Detailed study has shown that the Congress resolution is fully consistent with the report of the President and hence the government. Moreover, estimates indicate that the President's report is "dearer" than the Congress resolution - in the sense that it injects more empty money into the national economy. What then did the government take up the cudgels against? it turns out that it resigned in reply to the speech made by the head of government and merely supported by the Congress in the shape of its resolution. But then it is an altogether different conflict and a different crisis. If one considers that the report of the head of government was prepared by the same government which sent in its resignation, it appears that the conflict or crisis occurred on its own. Then the Congress passed a Declaration which the government had insisted on, reaffirming its own decisions, it is true. Whereupon, having essentially achieved nothing since there was nothing to be achieved, the government changed its mind and decided not to resign.

Everything boiled down to a political game. It would not be worthy of such close attention were it not so inflammable.

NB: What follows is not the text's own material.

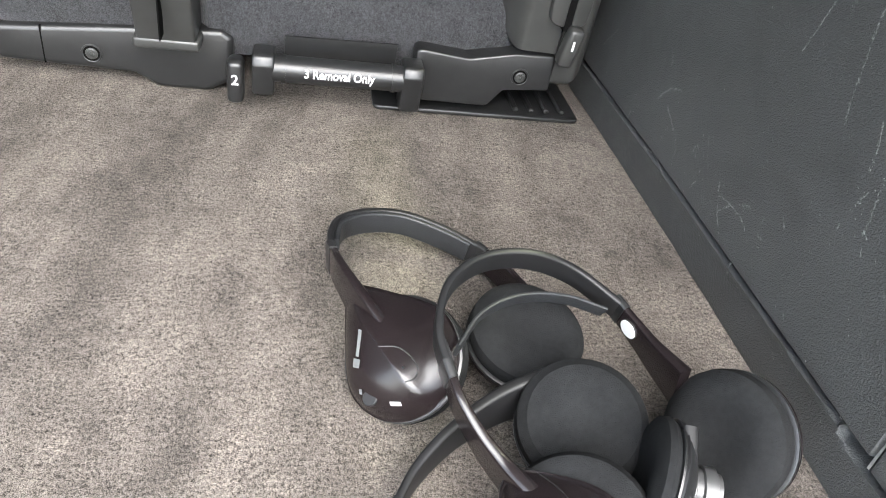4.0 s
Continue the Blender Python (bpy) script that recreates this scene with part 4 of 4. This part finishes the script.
tail = thing("tail_lamp", (-0.95, 0.86, 0.2), "red tail lamp lens at the body corner", "tail lamp")
part("lens", grid(lambda u, z: (lamp_edge(z) - 0.11 * u, JY - 0.004 + 0.09 * (z - 0.25) - 0.018 * math.sin(min(1, u * 6) * math.pi / 2) + 0.10 * u * u, z), [0, 0.03, 0.06, 0.1, 0.17, 0.3, 0.5, 0.75, 1.0], lampz), RED, tail)
# backlit highlight inside the lens, put in as a paler red sheet
part("lens_glow", grid(lambda u, z: (lamp_edge(z) - 0.020 - 0.05 * u, JY - 0.0255 + 0.09 * (z - 0.25) + 0.02 * u * u, z), [0, 0.3, 0.6, 1.0], lampz[1:-1]), material("backlit_red_lens", (0.46, 0.11, 0.085), 0.2, var=0.1), tail, "paler red sheet for the backlit highlight")
part("housing", box(-1.0, -0.905, JY + 0.012, JY + 0.16, -0.05, 0.62, 0.01), PAINT, tail)

strut = thing("gas_strut", (-0.69, 0.845, 0.48), "tailgate gas strut with a black end cap", "strut")
part("end_cap", tube([(-0.708, 0.852, 0.482), (-0.696, 0.840, 0.530)], 0.0115, n=16), SATIN, strut)
part("rod", tube([(-0.697, 0.841, 0.525), (-0.655, 0.78, 0.74)], 0.0058, n=12), material("oiled_rod", (0.65, 0.48, 0.36), 0.2, metal=0.9, var=0.2), strut, "bright polished rod")
part("ball_joint", lathe([(0.009, -0.01), (0.012, 0.0), (0.009, 0.012), (0, 0.014)], pose(-0.71, 0.866, 0.482, 90), 16), SATIN, strut)

# coat hook on the upper side wall
part("bag_hook", tube(smooth_line([(-0.785, 1.572, 0.445), (-0.785, 1.572, 0.440), (-0.778, 1.575, 0.425), (-0.778, 1.581, 0.418), (-0.778, 1.587, 0.425), (-0.785, 1.588, 0.440), (-0.794, 1.588, 0.445)], 4), 0.0022), TRIM_WALL, left_panel, "small moulded hook")


# ---- headphones ----
STRIP = rounded([(-0.0022, -0.009), (0.0022, -0.009), (0.0022, 0.009), (-0.0022, 0.009)], 0.0016, 3)
THIN = rounded([(-0.0012, -0.0035), (0.0012, -0.0035), (0.0012, 0.0035), (-0.0012, 0.0035)], 0.001, 2)
PADSTRIP = rounded([(-0.0022, -0.0084), (0.0018, -0.0084), (0.0018, 0.0084), (-0.0022, 0.0084)], 0.0016, 3)
PADSKIN = material("headband_vinyl", (0.012, 0.013, 0.0145), 0.5, var=0.2, scale=120, bump=0.3, bump_scale=900)


def facing(c, n, spin=0.0):
    return Matrix.Translation(c) @ Vector(n).to_track_quat("Z", "Y").to_matrix().to_4x4() @ pose(0, 0, 0, 0, 0, spin)


def ear_cup(owner, c, n, spin=0.0, logo=None, shell=GLOSS, r=1.0, toward=None, pad_r=None, pad_off=(0, 0, 0), deep=1.0):
    """One ear cup: moulded shell behind, foam pad in front (n); a printed shell has a crease, a mark, a button and a small unlit lamp."""
    m = facing(c, n, spin) @ Matrix.Diagonal((1, 1, deep, 1))
    d = (m.inverted() @ Vector(toward)).to_2d().normalized() if toward else Vector((0, 1))
    w = Vector((-d.y, d.x))

    def surface(x, y):
        """Shell depth over a spot, before it is drawn out to the arm."""
        q = min(1.0, math.hypot(x, y) / (0.0368 * r))
        z = -0.0232 * (1 - q ** 3.0) ** 0.75
        if logo:
            z += 0.42 * max(0.0, x * w.x + y * w.y) * (1 - q ** 4) - 0.0008 * (1 - q ** 4) * math.exp(-((x * w.x + y * w.y) / 0.004) ** 2)
        return z

    def drawn(x, y, z):
        p = Vector((x, y))
        if toward:
            along = max(0.0, p.dot(d)) / 0.0366
            p = d * p.dot(d) * (1 + 0.5 * along ** 2) + (p - d * p.dot(d)) * (1 - 0.42 * along ** 2)
        return m @ Vector((p.x, p.y, z))

    def shell_at(k, a):
        q = (0.001, 0.12, 0.25, 0.4, 0.53, 0.65, 0.75, 0.83, 0.89, 0.94, 0.975, 1.0)[int(k)] * 0.0368 * r if k < 12 else 0.0352 * r
        x, y = q * math.cos(a), q * math.sin(a)
        return drawn(x, y, surface(x, y) if k < 11 else (-0.003 if k < 12 else 0.0015))
    start = math.atan2(d.y, d.x)
    bm = grid(shell_at, list(range(13)), [start + 2 * math.pi * i / 64 for i in range(65)])
    bmesh.ops.remove_doubles(bm, verts=bm.verts, dist=0.00005)
    bmesh.ops.recalc_face_normals(bm, faces=bm.faces)
    cup = part("ear_cup", bm, shell, owner, "satin dark plum shell", smooth=50)
    pr, pm = pad_r or r, Matrix.Translation(pad_off) @ m
    part("ear_pad", lathe([(0.030 * pr, -0.001), (0.0352 * pr, 0.0025), (0.0372 * pr, 0.008), (0.0362 * pr, 0.014), (0.031 * pr, 0.0185), (0.022 * pr, 0.0195), (0.012, 0.0175), (0, 0.0165)], pm, 40), FOAM, cup, "black foam pad")
    part("rim", lathe([(0.0350 * r, -0.0015), (0.0374 * r, 0.0), (0.0374 * r, 0.002), (0.0350 * r, 0.003)], m, 36), BLACK, cup)
    if logo:
        def strip(a, b_, wide, lift=0.0007):
            a, b_ = Vector(a), Vector(b_)
            side = Vector((-(b_ - a).y, (b_ - a).x)).normalized() * wide
            bar = grid(lambda u, v: drawn(*(a.lerp(b_, u) + side * v), surface(*(a.lerp(b_, u) + side * v)) - lift), [i / 8 for i in range(9)], [-1, 0, 1])
            bmesh.ops.solidify(bar, geom=bar.faces[:], thickness=0.0003)
            return bar
        a, b_ = Vector(logo["mark"][0]), Vector(logo["mark"][1])
        part("printed_mark", strip(a.lerp(b_, 0.30), b_, 0.0012), PRINT, cup, "pale printed mark")
        part("printed_badge", strip(a, a.lerp(b_, 0.24), 0.0026), PRINT, cup, "pale printed badge")
        x, y = logo["lamp"]
        part("lamp", lathe([(0.0009, 0.0), (0.0008, -0.0003), (0, -0.0004)], Matrix.Translation(drawn(x, y, surface(x, y)) - m.translation) @ m, 10), BLACK, cup)
        # leaf-shaped moulding round the lamp
        leaf = [Vector((x, y)) + d * u + w * v for u, v in ((0.018, -0.004), (0.012, 0.0035), (0.004, 0.0062), (-0.004, 0.0055), (-0.008, 0.001), (-0.007, -0.004))]
        part("moulding", tube([drawn(p.x, p.y, surface(p.x, p.y)) for p in smooth_line([(q.x, q.y, 0) for q in leaf], 5)], 0.0004, n=6), BLACK, cup)
        if "arc" in logo:
            # bright rim highlight of the glossy shell, built as a thin pale tube
            part("highlight_arc", tube([drawn(p.x, p.y, surface(p.x, p.y) - 0.0001) for p in smooth_line([(u, v, 0) for u, v in logo["arc"]], 6)], 0.0007, n=8), SILVER, cup, "thin pale line for the rim highlight")
        if "button" in logo:
            x, y = logo["button"]
            part("button", lathe([(0.0046, 0.001), (0.0046, -0.0008), (0.004, -0.0014), (0.0, -0.0014)], Matrix.Translation(drawn(x, y, surface(x, y)) - m.translation) @ m @ pose(0, 0, 0.0004), 18), BAND, cup)
            part("printed_label", strip((x - 0.0095, y - 0.0085), (x - 0.0150, y - 0.0115), 0.0011), WHITE, cup, "small white label")
            part("printed_symbol", strip((x + 0.0045, y + 0.0046), (x + 0.0030, y + 0.0068), 0.0012), PRINT, cup)
    return cup


def headphones(label, band, arms, up, cups, pad=None, dot=None, loose=None, arm_mat=GLOSS, arm_label="dark plum arm"):
    hp = thing("headphones", Vector(band[len(band) // 2]), label, "headphones", "wireless headphones")
    hb = part("headband", sweep(smooth_line(band, 10), STRIP, up=up), BAND, hp, "black plastic headband")
    for pts in arms:
        arm = part("arm", sweep(smooth_line(pts, 8), STRIP, up=up, scale=lambda t: 1.0 + 0.55 * t + 0.6 * max(0.0, t - 0.5)), arm_mat, hp, arm_label)
        p = Vector(pts[0])
        part("sleeve", sweep([p - (Vector(pts[1]) - p).normalized() * 0.006, p + (Vector(pts[1]) - p).normalized() * 0.004], [(u * 1.25, v * 1.12) for u, v in STRIP], up=up), BLACK, arm)
        # inner clip with its screw
        way = (Vector(pts[1]) - p).normalized()
        inward = Vector(up).cross(way).normalized()
        mid = sum((Vector(q) for q in band), Vector()) / len(band)
        inward = inward if inward.dot(mid - p) > 0 else -inward
        clip = box(-0.006, 0.006, -0.0045, 0.0045, 0, 0.0022, 0.0008, 2)
        frame_ = Matrix((way, Vector(up).normalized(), inward)).transposed().to_4x4()
        frame_.translation = p - way * 0.012 + inward * 0.002
        bmesh.ops.transform(clip, matrix=frame_, verts=clip.verts)
        bmesh.ops.recalc_face_normals(clip, faces=clip.faces)
        clip = part("clip", clip, BAND, arm)
        part("screw", lathe([(0.0019, 0.0), (0.0019, 0.0004), (0, 0.0005)], frame_ @ pose(0, 0, 0.0021), 12), RUBBER_AND_SHADE, clip)
    if pad:
        part("band_pad", sweep(smooth_line(pad, 8), PADSTRIP, up=up), PADSKIN, hb, "padded black vinyl strip")
    if loose:
        part("pad_strip", sweep(smooth_line(loose, 8), [(u, v * 1.5) for u, v in THIN], up=up), PADSKIN, hb, "loose inner strip")
    if dot:
        a, b = Vector(arms[1][0]), Vector(arms[1][1])
        across = (b - a).cross(Vector(up)).normalized()
        across = across if across.x < 0 else -across
        part("round_sticker", lathe([(0.0062, 0.0), (0.0062, 0.0006), (0, 0.0008)], facing(a.lerp(b, 0.72) + across * 0.0029, across), 20), WHITE, hp, "round white sticker")
    for c in cups:
        ear_cup(hp, **c)
    return hp


headphones("dark plum wireless headphones lying on the carpet", [(0.303, 1.405, 0.045), (0.3025, 1.428, 0.041), (0.3095, 1.450, 0.037), (0.3295, 1.466, 0.033), (0.3565, 1.471, 0.029), (0.3865, 1.462, 0.024), (0.4125, 1.446, 0.019)],
           [[(0.303, 1.405, 0.045), (0.3065, 1.385, 0.050), (0.3165, 1.360, 0.048), (0.3305, 1.338, 0.037)], [(0.4125, 1.446, 0.019), (0.4285, 1.428, 0.015), (0.4365, 1.410, 0.012), (0.4385, 1.395, 0.012)]],
           (0, 0, 1), [dict(c=(0.3425, 1.329, 0.033), n=(0.5, 0.45, -0.62), spin=-62, toward=(0.3165, 1.358, 0.049), logo=dict(mark=((0.0201, 0.0018), (0.0085, 0.0175)), lamp=(-0.0058, -0.012), button=(0.0207, -0.0161))), dict(c=(0.4225, 1.352, 0.024), n=(0.05, -0.22, 0.97), logo=None)],
           pad=[(0.3062, 1.420, 0.0395), (0.3115, 1.447, 0.036), (0.3305, 1.4625, 0.0325), (0.3565, 1.4675, 0.0285), (0.3855, 1.4585, 0.0235), (0.4035, 1.4485, 0.0205)])
headphones("dark wireless headphones with a round white sticker on the pile", [(0.357, 1.281, 0.071), (0.354, 1.305, 0.077), (0.363, 1.335, 0.082), (0.386, 1.357, 0.083), (0.4165, 1.366, 0.080), (0.447, 1.365, 0.070), (0.478, 1.350, 0.055)],
           [[(0.357, 1.281, 0.071), (0.361, 1.268, 0.065), (0.370, 1.255, 0.055), (0.381, 1.243, 0.046), (0.392, 1.230, 0.041)], [(0.478, 1.350, 0.055), (0.486, 1.334, 0.050), (0.493, 1.315, 0.047), (0.500, 1.295, 0.046)]],
           (-0.1, -0.35, 0.93), [dict(c=(0.4075, 1.2055, 0.038), n=(0.42, 0.46, -0.72), spin=35, r=0.84, toward=(0.379, 1.245, 0.048), pad_r=1.02, pad_off=(0.0035, 0.0030, 0.0045), logo=dict(mark=((0.0159, -0.0157), (0.0089, 0.0011)), lamp=(0.0186, 0.0050), arc=((0.020, -0.0200), (0.004, -0.0180), (-0.012, -0.0120), (-0.0265, 0.0035)))),
                                 dict(c=(0.523, 1.266, 0.038), n=(-0.88, -0.30, 0.36), logo=None)],
           dot=True, loose=[(0.366, 1.305, 0.064), (0.384, 1.330, 0.067), (0.410, 1.345, 0.067), (0.440, 1.350, 0.063), (0.466, 1.346, 0.057)])
headphones("wireless headphones with a padded band lying folded on the carpet", [(0.331, 1.236, 0.022), (0.3215, 1.205, 0.022), (0.325, 1.176, 0.0225), (0.343, 1.152, 0.0235), (0.369, 1.141, 0.0245), (0.399, 1.145, 0.027), (0.424, 1.158, 0.032)],
           [[(0.424, 1.158, 0.032), (0.437, 1.175, 0.041), (0.452, 1.198, 0.052), (0.464, 1.225, 0.061), (0.469, 1.243, 0.067)], [(0.331, 1.236, 0.022), (0.344, 1.256, 0.025), (0.366, 1.276, 0.030), (0.394, 1.292, 0.035), (0.420, 1.300, 0.038)]],
           (0, 0, 1), [dict(c=(0.4600, 1.230, 0.050), n=(-0.93, 0.36, 0.06), logo=None, r=0.86, shell=BAND, deep=0.55), dict(c=(0.4345, 1.275, 0.036), n=(-0.22, -0.40, 0.88), logo=None, r=0.96)],
           pad=[(0.338, 1.228, 0.030), (0.332, 1.202, 0.030), (0.338, 1.177, 0.031), (0.354, 1.158, 0.032), (0.376, 1.152, 0.033), (0.402, 1.157, 0.034), (0.418, 1.167, 0.036)], arm_mat=BAND, arm_label="black arm")
last = bpy.data.objects["headphones.002"]
thread = bmesh.new()
line = smooth_line([(0.338, 1.228, 0.0385), (0.332, 1.202, 0.0385), (0.338, 1.177, 0.0395), (0.354, 1.158, 0.0405), (0.376, 1.152, 0.0415), (0.402, 1.157, 0.0425), (0.418, 1.167, 0.0445)], 11)
for p in line:
    box(p.x - 0.0009, p.x + 0.0009, p.y - 0.0006, p.y + 0.0006, p.z - 0.0012, p.z + 0.0006, 0.0003, 1, thread)
tagged(part("stitching", thread, material("grey_thread", (0.15, 0.155, 0.155), 0.7), last, "row of pale stitches"), kind="stuff")
part("swivel", lathe([(0.0, -0.011), (0.0092, -0.011), (0.0112, -0.0095), (0.0115, -0.003), (0.0098, -0.0022), (0.0098, 0.0008), (0.0112, 0.0016), (0.0112, 0.0072), (0.0086, 0.0082), (0.0086, 0.0105), (0.0, 0.011)], facing((0.474, 1.223, 0.0545), (0.955, -0.29, 0.05)), 26), SILVER, last, "silver swivel joint")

In fact, in the name of saving the government, a question was posed and discussed in real earnest at the Congress about abolishing the representative state bodies - the Congress and the Supreme Soviet: the only bodies which politically bind all its parts (regions) together in conditions of the disintegration threatening Russia by bringing their representatives together. In the final analysis, the conflict between the executive and legislative bodies, sharply aggravated by the government at the Congress and reduced thereby to the state of a crisis of state authority, may have global consequences: a change in the state system and the political regime. As a result, the victory declared over conservative forces turned out in fact to be a sudden exacerbation of the government crisis, which sparked an even more dangerous crisis of state authority.